Il mese scorso il Tribunale di Parma ha ricelebrato, a distanza di 15 anni dai fatti, il processo a Jacobazzi. Una sorta di “macchina del tempo” giudiziaria. Nonostante fosse sopravvenuta nel frattempo la prescrizione, e addirittura l’abolizione del reato di abuso d’ufficio, con le medesime fonti di prova del 2011 il collegio presieduto da Maurizio Boselli ha deciso di entrare lo stesso nel merito della vicenda e di assolvere Jacobazzi con formula piena per non aver commesso il fatto.

L’inchiesta, finita nel nulla, verrà ricordata per i tempi incredibilmente lunghi e per altri aspetti singolari. L’allora capo della Procura di Parma, Gerardo Laguardia, aveva deciso di candidarsi alle elezioni con il Pd, il partito che era all’opposizione dell’amministrazione di centrodestra bersaglio degli inquirenti. Il marito della pm Paola Dal Monte aveva fatto domanda per assumere l’incarico ricoperto, prima dell’inchiesta, da Jacobazzi.

La circostanza suscitò un certo clamore e alcune interrogazioni parlamentari. L’Anm rispose con comunicati in cui esprimeva “viva preoccupazione per i contenuti e i toni delle polemiche che hanno investito i magistrati titolari delle indagini attualmente in corso presso gli uffici giudiziari di questa città in ordine a varie ipotesi di reato contro la Pubblica Amministrazione. Respingiamo con forza”, si leggeva in una di quelle note, “la tesi secondo la quale la magistratura farebbe deliberatamente un uso aberrante delle sue funzioni per perseguire scopi politici o addirittura vantaggi personali: questa distorta rappresentazione della realtà produce il gravissimo effetto di delegittimare nella sua interezza agli occhi dell’opinione pubblica una delle articolazioni fondamentali dello Stato”, aggiunsero dall’Anm.

Laguardia, soprannominato da alcuni giornali il “nuovo Di Pietro”, per mesi fu protagonista nelle pagine della stampa locale, con conferenze stampa durante le quali leggeva le intercettazioni.

La Procura di Ancona iscrisse sia Laguardia che Dal Monte nel registro degli indagati, per l'ipotesi di abuso d'ufficio . La pm "avendo un interesse personale e del proprio coniuge all'affidamento dell'incarico di comandante della polizia municipale del comune di Parma al suddetto coniuge, e omettendo di astenersi in relazione al procedimento penale n. La magistrata "aveva l'obbligo di astenersi nell'indagine a carico di Jacobazzi (...)" e "un interesse personale all'assegnazione a tempo indeterminato del posto di Comandante della Polizia municipale di Parma al proprio coniuge", scrissero i pm di Ancona, competenti per i reati dei colleghi emiliani.
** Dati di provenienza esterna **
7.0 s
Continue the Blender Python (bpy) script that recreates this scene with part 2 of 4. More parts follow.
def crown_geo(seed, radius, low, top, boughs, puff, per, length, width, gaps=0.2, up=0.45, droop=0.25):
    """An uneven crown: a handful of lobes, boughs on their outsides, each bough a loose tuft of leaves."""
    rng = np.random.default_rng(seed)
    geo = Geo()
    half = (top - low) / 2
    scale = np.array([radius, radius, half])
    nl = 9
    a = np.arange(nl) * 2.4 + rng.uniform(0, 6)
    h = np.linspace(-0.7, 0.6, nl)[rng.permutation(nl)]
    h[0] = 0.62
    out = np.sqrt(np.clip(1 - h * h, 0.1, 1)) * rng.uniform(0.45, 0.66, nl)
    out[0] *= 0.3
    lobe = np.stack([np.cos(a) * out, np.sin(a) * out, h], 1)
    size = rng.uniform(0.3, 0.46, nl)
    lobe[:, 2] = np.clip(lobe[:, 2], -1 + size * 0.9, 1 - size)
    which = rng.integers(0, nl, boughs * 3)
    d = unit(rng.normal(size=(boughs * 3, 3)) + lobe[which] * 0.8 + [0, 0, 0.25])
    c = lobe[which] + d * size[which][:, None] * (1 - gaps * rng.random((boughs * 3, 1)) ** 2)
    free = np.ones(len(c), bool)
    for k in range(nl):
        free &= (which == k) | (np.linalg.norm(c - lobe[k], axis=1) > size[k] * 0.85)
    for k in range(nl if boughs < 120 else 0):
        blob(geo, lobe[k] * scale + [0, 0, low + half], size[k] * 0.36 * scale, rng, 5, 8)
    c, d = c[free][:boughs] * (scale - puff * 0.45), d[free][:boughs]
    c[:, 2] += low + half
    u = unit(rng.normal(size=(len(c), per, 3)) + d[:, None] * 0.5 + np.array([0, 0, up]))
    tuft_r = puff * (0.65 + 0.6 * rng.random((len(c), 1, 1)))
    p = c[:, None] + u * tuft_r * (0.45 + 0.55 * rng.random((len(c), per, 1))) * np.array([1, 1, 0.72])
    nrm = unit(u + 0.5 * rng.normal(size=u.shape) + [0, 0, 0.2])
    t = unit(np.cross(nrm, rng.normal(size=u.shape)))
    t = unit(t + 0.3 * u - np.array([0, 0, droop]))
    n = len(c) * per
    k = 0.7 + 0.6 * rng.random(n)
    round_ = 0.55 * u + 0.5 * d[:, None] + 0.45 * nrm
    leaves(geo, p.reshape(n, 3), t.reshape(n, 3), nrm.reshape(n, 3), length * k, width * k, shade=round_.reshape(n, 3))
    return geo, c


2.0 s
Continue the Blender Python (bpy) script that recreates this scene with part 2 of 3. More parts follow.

Il procedimento si chiude però con un'archiviazione , sulla base di un presunto rapporto di pregiudizialità intercorrente dovendo attendersi “le valutazioni dei giudici di merito” per quanto riguardava la fondatezza dell'accusa a Jacobazzi.

Anche la Procura generale, per la cronaca, aprì un procedimento disciplinare a carico della pm. Stesso risultato: archiviazione . Il procedimento contro Giovanni Jacobazzi, è il caso di ripeterlo, si è concluso solo quest'anno. Pochi giorni fa.